Even if a deal was reached in the Senate, conservatives in the House won't want to vote for anything that their grass-roots supporters will see as protecting the status quo. Connect the dots, and the result is that there will be immense turmoil without a solution. At least for a while.
Meanwhile, Democrats believe they are the ones with leverage. Nancy Pelosi and Chuck Schumer called the end of the cost-sharing payments "a spiteful act" of "sabotage." They expressed confidence in a joint statement that the politics
will play in their favor: "Make no mistake about it, Trump will try to blame the Affordable Care Act, but this will fall on his back and he will pay the price for it."

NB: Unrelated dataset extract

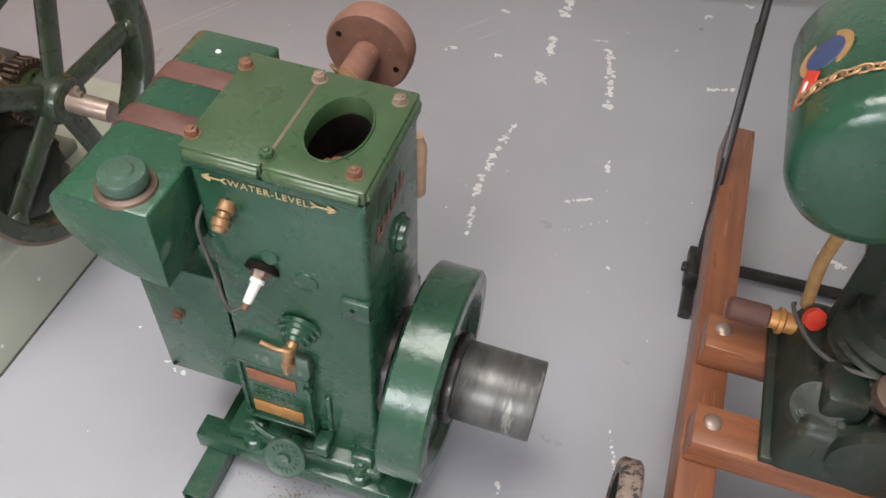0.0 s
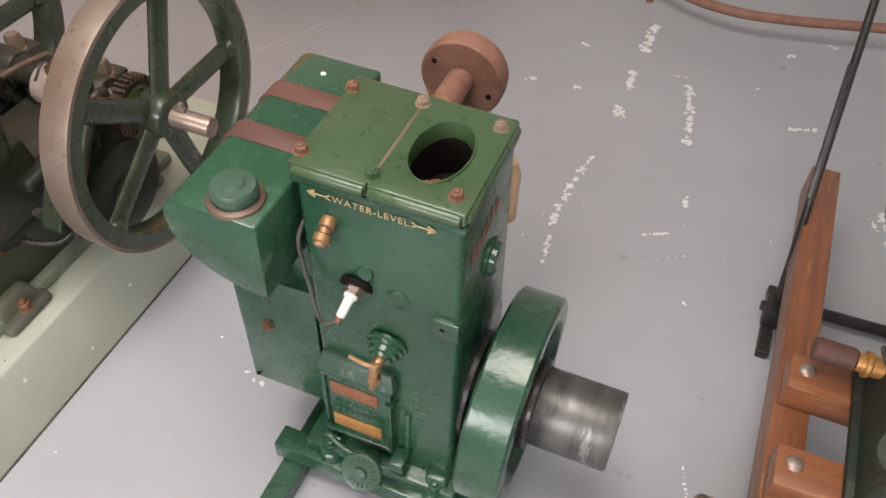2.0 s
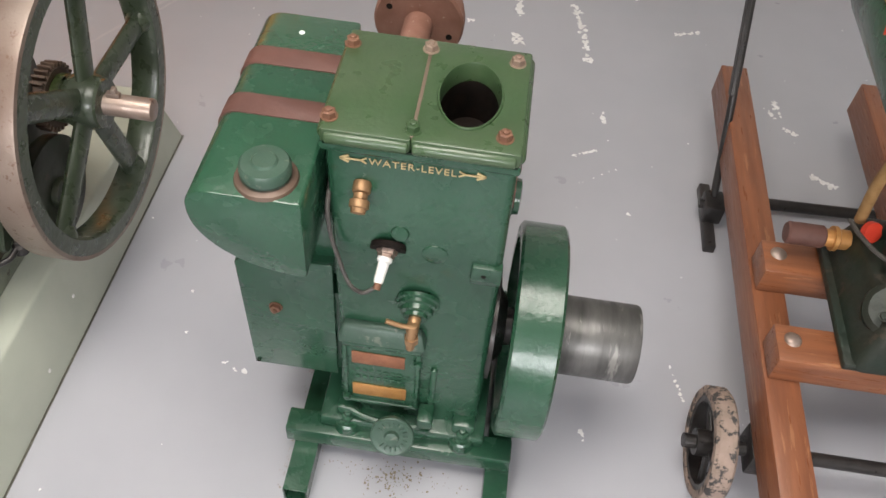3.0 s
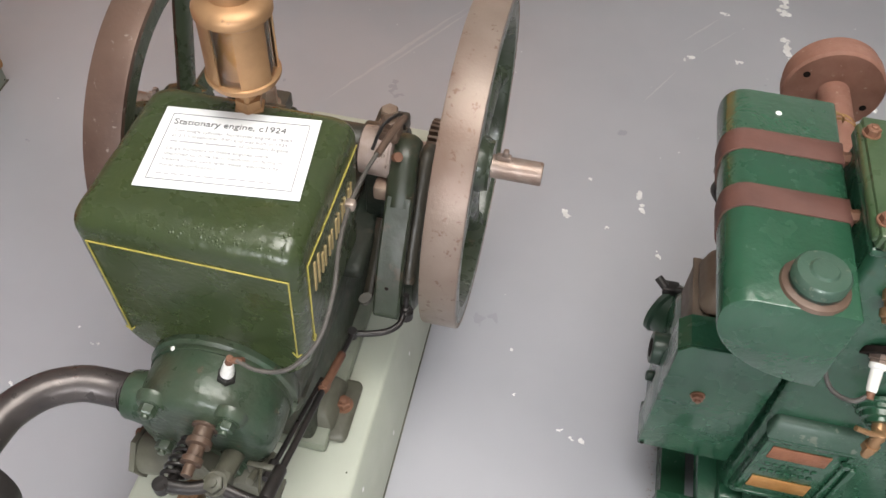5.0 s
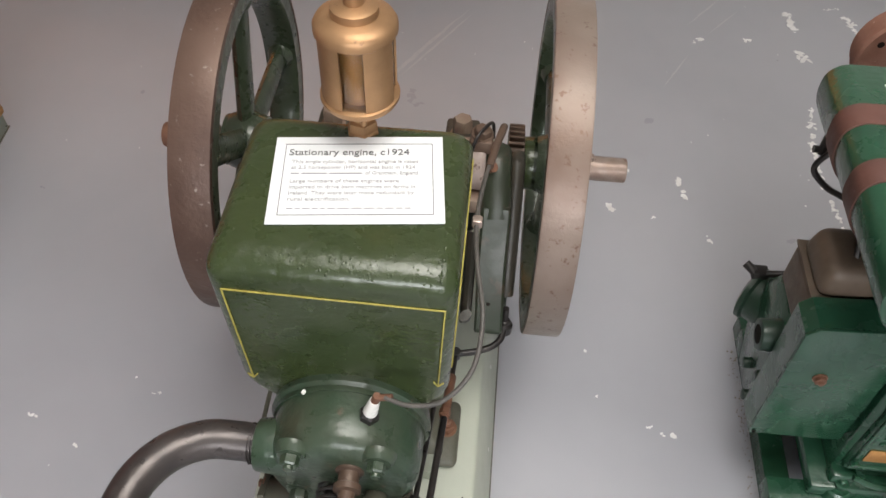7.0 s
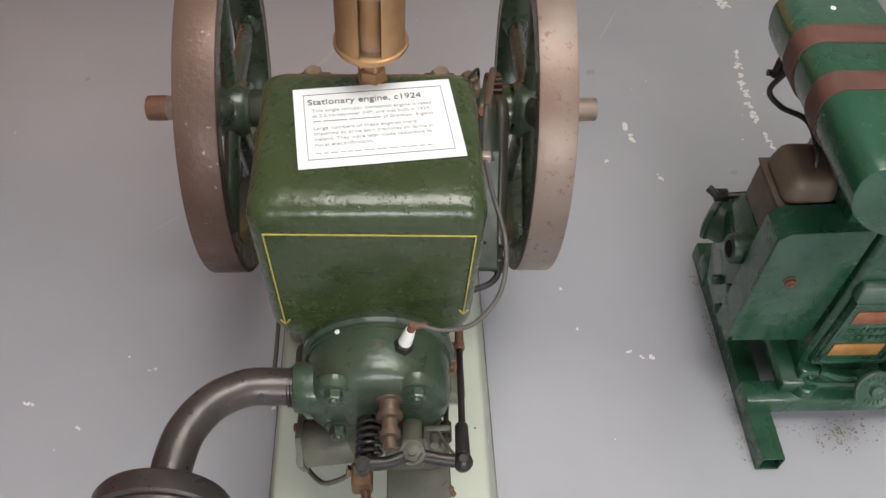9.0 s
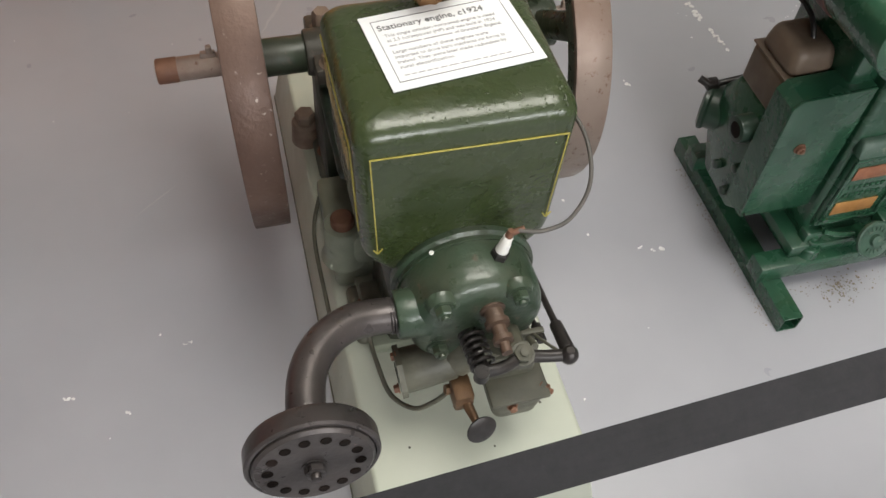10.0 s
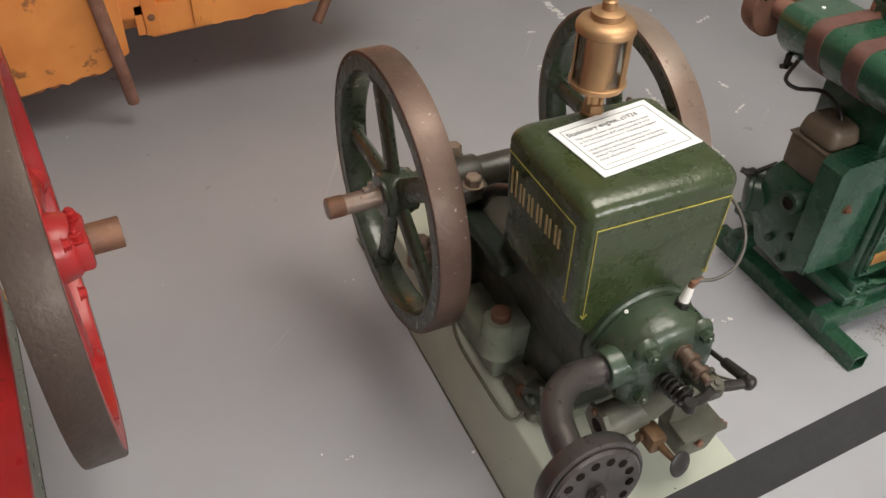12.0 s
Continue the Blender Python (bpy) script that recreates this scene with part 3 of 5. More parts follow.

-- Coming attractions: Litigation is likely to continue. House Republicans sued HHS over the cost-sharing reduction payments during Obama's second term. "A federal court agreed that they were illegal, and the case has been
pending before the U.S. Court of Appeals for the D.C. Circuit," per Amy and Juliet. "House Speaker Paul D. Ryan (R-Wis.) said in a statement that the administration was dropping its appeal of the lawsuit."
California Attorney General Xavier Becerra (D) called the president's action "sabotage" and predicted last night that he could get a judge to side with him. "We are prepared to sue," he said in a statement, adding that other Democrats are ready to join him.
-- Regardless of the outcome, last night's news also guarantees that health care will be a top issue in the 2018 midterms and 2020 presidential election. All the turmoil will create continuing headaches for lawmakers.
This is something that they are going to hear about every time they return to their districts or states - not just from constituents but donors, hospitals and business owners.